_What needs to be done_
Both end lines count: copy exactly from the line that contains "keys = carried.animation_data" to the line that contains "for t, *values", and only those lines.
===== Provided material
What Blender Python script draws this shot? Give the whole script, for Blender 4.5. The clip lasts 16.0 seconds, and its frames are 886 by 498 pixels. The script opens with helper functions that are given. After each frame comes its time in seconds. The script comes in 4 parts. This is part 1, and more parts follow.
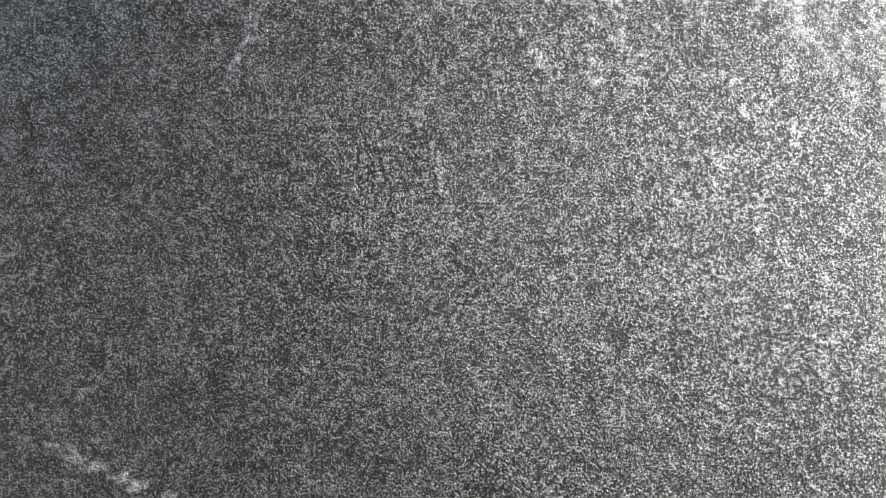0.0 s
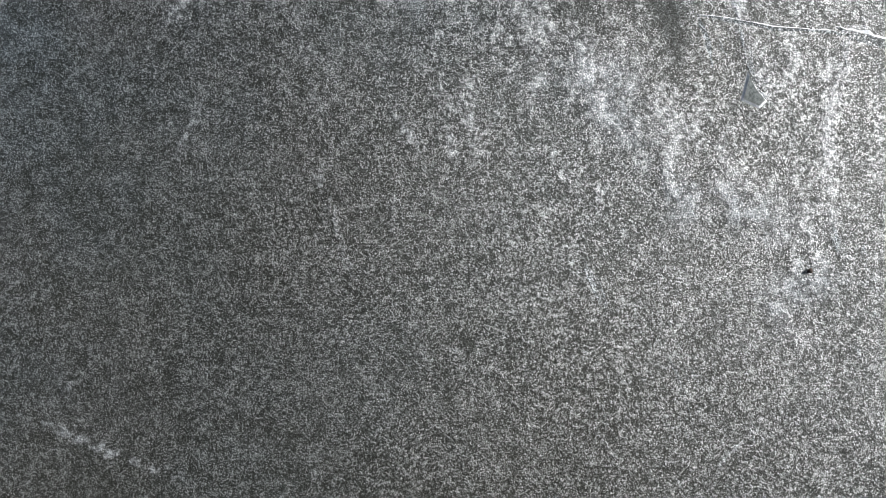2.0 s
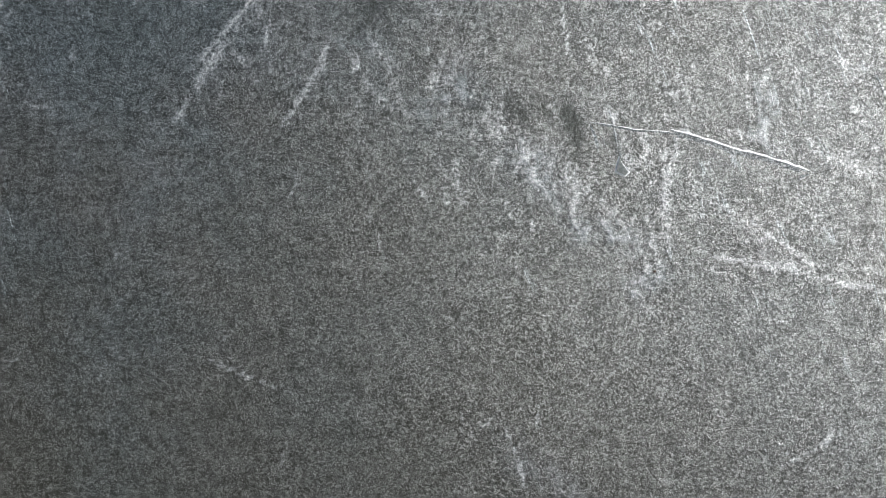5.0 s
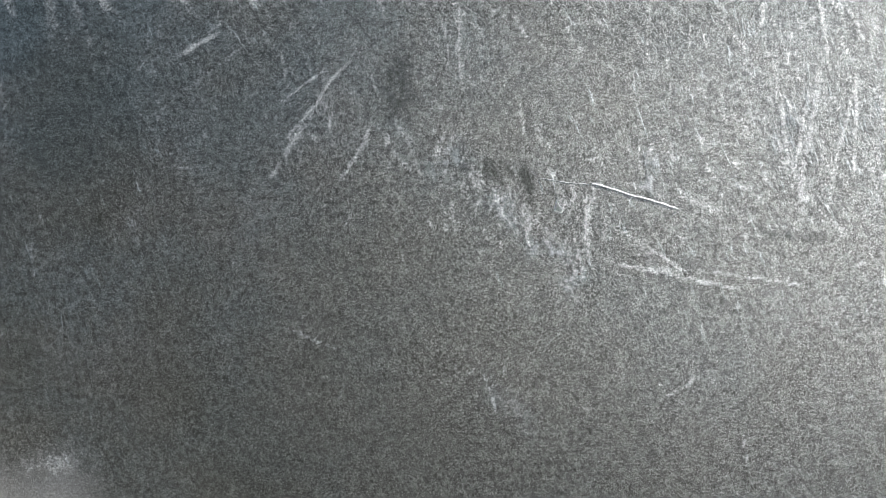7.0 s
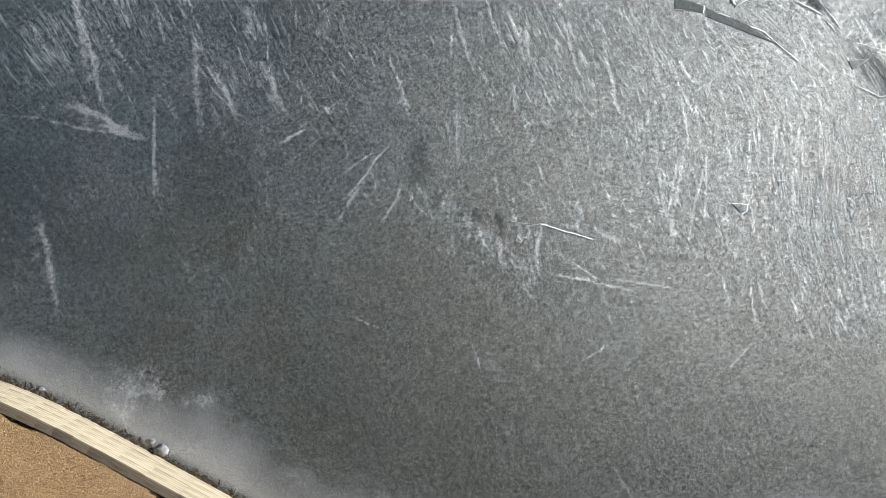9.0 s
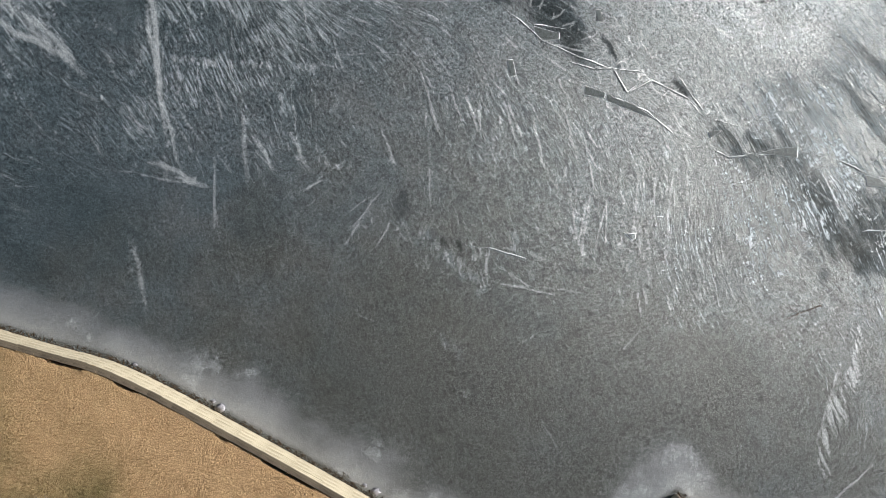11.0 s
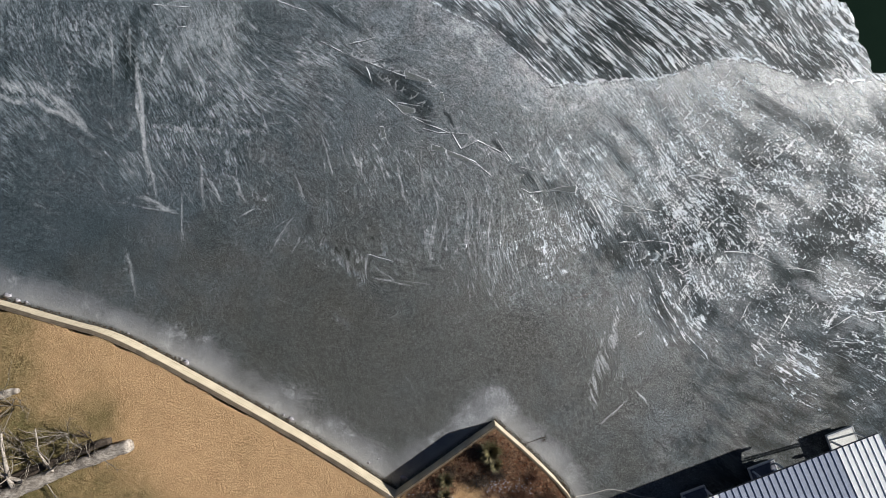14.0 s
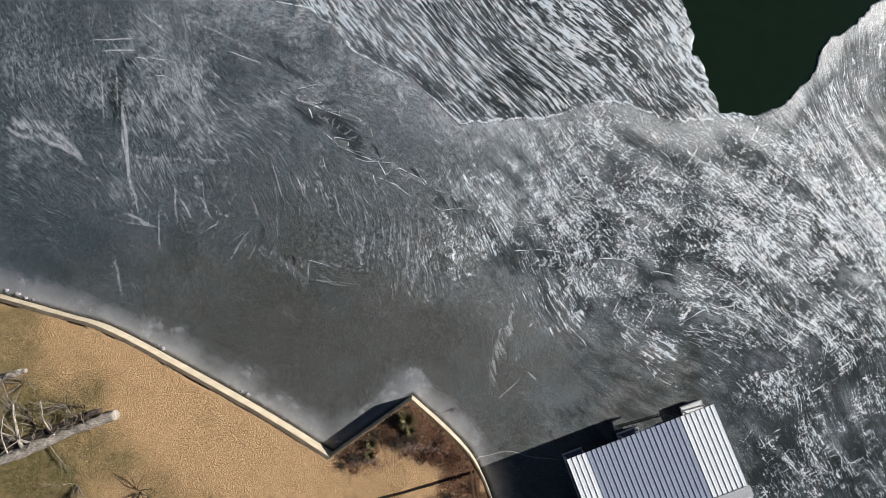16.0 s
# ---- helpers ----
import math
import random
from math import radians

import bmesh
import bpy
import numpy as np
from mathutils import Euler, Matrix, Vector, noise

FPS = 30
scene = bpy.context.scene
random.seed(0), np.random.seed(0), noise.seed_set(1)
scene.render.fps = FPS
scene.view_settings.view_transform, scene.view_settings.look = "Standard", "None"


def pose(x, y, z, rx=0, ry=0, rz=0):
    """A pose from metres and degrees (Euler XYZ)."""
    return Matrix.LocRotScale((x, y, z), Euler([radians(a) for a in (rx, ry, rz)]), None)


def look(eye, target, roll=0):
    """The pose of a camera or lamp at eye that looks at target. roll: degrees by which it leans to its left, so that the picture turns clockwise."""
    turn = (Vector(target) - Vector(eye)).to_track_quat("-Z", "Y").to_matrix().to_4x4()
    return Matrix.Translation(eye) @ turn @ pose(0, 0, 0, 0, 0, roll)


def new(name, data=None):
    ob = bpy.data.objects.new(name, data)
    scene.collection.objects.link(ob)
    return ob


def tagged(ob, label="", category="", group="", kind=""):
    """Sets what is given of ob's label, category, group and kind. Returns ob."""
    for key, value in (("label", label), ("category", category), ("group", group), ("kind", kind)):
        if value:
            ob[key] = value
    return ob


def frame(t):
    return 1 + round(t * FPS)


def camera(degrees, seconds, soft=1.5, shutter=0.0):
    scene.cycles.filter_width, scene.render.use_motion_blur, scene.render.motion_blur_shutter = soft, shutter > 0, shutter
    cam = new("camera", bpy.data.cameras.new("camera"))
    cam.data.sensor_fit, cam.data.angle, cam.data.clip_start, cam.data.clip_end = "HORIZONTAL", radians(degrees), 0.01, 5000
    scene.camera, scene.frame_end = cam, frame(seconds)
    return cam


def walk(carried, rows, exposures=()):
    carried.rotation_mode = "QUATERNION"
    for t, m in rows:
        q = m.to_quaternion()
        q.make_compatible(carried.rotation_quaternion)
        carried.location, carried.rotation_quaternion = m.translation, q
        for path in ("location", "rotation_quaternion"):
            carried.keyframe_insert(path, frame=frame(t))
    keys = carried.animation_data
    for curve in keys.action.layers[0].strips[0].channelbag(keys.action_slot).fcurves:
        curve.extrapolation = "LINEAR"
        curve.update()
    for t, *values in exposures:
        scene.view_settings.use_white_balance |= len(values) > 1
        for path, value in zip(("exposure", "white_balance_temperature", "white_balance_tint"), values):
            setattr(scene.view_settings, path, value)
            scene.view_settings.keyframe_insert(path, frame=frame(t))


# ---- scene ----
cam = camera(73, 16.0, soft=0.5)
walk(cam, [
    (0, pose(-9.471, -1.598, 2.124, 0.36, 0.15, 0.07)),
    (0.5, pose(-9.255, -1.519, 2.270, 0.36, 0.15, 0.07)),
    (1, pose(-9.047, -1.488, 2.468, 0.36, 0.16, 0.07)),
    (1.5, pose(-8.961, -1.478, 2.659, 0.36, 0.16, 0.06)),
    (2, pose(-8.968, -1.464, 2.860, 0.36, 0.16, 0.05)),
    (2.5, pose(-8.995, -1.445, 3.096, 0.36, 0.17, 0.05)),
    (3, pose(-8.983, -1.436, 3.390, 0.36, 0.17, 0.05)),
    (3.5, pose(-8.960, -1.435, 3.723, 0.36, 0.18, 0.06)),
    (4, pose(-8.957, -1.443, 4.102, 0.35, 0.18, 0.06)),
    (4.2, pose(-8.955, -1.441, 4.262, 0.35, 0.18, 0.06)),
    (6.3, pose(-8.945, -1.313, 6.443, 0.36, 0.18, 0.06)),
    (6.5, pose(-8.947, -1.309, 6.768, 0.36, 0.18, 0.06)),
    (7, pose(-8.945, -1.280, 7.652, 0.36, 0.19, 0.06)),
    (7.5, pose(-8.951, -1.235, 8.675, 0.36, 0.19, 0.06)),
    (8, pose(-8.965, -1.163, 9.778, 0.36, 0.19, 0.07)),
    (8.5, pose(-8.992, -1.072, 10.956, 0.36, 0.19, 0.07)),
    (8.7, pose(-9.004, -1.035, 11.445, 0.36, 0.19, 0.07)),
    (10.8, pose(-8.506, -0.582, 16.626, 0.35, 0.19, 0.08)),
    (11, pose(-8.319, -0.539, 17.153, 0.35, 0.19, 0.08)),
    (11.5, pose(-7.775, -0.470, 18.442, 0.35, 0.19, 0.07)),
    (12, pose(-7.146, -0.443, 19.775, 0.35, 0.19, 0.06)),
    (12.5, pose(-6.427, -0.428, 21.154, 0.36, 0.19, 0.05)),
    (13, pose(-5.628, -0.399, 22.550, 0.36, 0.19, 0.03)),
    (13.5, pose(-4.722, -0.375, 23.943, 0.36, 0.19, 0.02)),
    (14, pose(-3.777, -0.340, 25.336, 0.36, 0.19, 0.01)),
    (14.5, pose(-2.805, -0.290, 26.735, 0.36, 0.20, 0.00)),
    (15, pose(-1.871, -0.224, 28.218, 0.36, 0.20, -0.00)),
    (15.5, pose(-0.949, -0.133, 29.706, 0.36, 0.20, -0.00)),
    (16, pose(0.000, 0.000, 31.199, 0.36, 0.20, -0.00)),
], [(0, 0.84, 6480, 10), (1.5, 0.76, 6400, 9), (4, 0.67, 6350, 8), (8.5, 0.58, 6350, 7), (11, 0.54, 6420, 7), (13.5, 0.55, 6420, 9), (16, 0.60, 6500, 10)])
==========
_Full response_
    keys = carried.animation_data
    for curve in keys.action.layers[0].strips[0].channelbag(keys.action_slot).fcurves:
        curve.extrapolation = "LINEAR"
        curve.update()
    for t, *values in exposures:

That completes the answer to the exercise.